Di sisi lain, sebagian besar negara-negara yang merupakan pelaku ekonomi dunia mengalami kontraksi. “Ini yang kita perlu waspadai,” ujarnya. 

Tren dunia itu tergambarkan di kondisi ekspor impor Indonesia yang terkontraksi pada Juni 2023. Seperti halnya kinerja impor yang turun tajam sebesar 18,3 persen dibandingkan Mei 2023. Hal tersebut menjadi cerminan penurunan permintaan di tingkat global.

Dalam konteks yang lebih makro, Indonesia juga perlu memantau hasil rapat Federal Open Market Committee (FOMC) The Fed yang berlangsung pada 25-26 Juli 2023. Pasalnya, apa pun kebijakan The Fed yang akan keluar, bisa dpastikan akan mempengaruhi berbagai sentimen termasuk sektor keuangan dalam negeri. 

Meski The Fed terus mengerek suku bunga, Sri Mulyani menilai kondisi sektor keuangan Indonesia cukup resilient, tercermin dari imbal balik atau yield dari surat berharga negara (SBN) Indonesia terus mengalami perbaikan. “Indonesia tetap resilient dengan berbagai kebijakan yang terjadi di level global terutama negara maju yang pengaruhnya sangat besar terhadap ekonomi global,” katanya.

Menurutnya, hal yang harus diperhatikan adalah kebijakan moneter The Fed yang akan merespons penurunan inflasi headline AS meski telah turun ke posisi 3 persen.  Sementara itu, inflasi inti di Negeri Paman Sam tersebut masih dianggap cukup tinggi pada level 4,7 persen. 

Sri Mulyani menilai hal tersebut akan menjadi pertimbangan dalam The Federal Open Market Committee (FOMC) Juli yang dikabarkan akan menaikkan suku bunga sebesar 25 bps.  Sebagaimana diberitakan sebelumnya, FOMC diperkirakan akan menaikkan suku bunga seperempat poin ke kisaran 5,25 persen hingga 5,5 persen. Kenaikan tersebut menjadi yang ke-11 kalinya dalam 16 bulan terakhir.  

Berkaitan dengan kinerja pajak, Menkeu Sri Mulyani Indrawati mengumumkan penerimaan negara dari pajak masih menunjukkan kinerja yang menggembirakan di tengah situasi perekonomian global yang redup. Penerimaan pajak hingga akhir Juni 2023 tercatat mencapai Rp970,2 triliun.

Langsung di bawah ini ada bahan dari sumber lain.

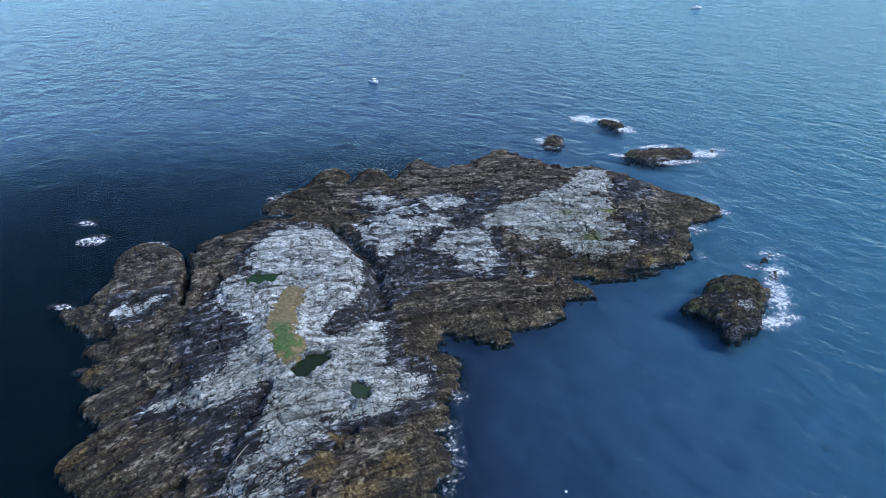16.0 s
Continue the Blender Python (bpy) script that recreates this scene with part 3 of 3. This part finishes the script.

Jumlah itu setara dengan 56,47 persen dari target APBN 2023. Capaian penerimaan ini pun tumbuh sebesar 9,9 persen secara tahunan. Menkeu mengungkapkan, kinerja penerimaan dari pajak di paruh pertama 2023 masih tumbuh positif, meski laju pertumbuhannya mengalami normalisasi.

“Kalau kita lihat kinerja penerimaan pajak semester 1 masih terjaga tumbuh positif, tapi rate of growth-nya terus mengalami normalisasi atau penurunan,” ujar Sri Mulyani.

Jika dirinci, capaian Pajak Penghasilan (PPh) nonmigas tercatat Rp565,01 triliun atau 64,67 persen dari target. Pajak ini tumbuh 7,85 persen jika dibandingkan dengan periode yang sama di tahun sebelumnya. Selanjutnya, penerimaan pajak Pertambahan Nilai (PPN) dan Pajak Penjualan Barang Mewah (PPnBM) hingga akhir Juni 2023 tercatat sebesar Rp356,77 triliun atau 48,02 persen dari target. Angka capaian ini juga tumbuh 14,63 persen.

Sedangkan, Pajak Bumi dan Bangunan (PBB) dan pajak lainnya yang berhasil dikumpulkan mencapai Rp7,50 triliun atau 18,74 persen dari target. Capaian ini juga mengalami pertumbuhan sebesar 54,41 persen.

Sementara itu, PPh Migas tercatat Rp40,93 triliun atau 66,62 persen dari target. PPh Migas mengalami kontraksi 3,86 persen. "Kalau kita lihat dari sisi komposisinya, kita lihat sebagian yang mengalami penurunan yang disumbang dari sejumlah komoditas,” jelas Menkeu.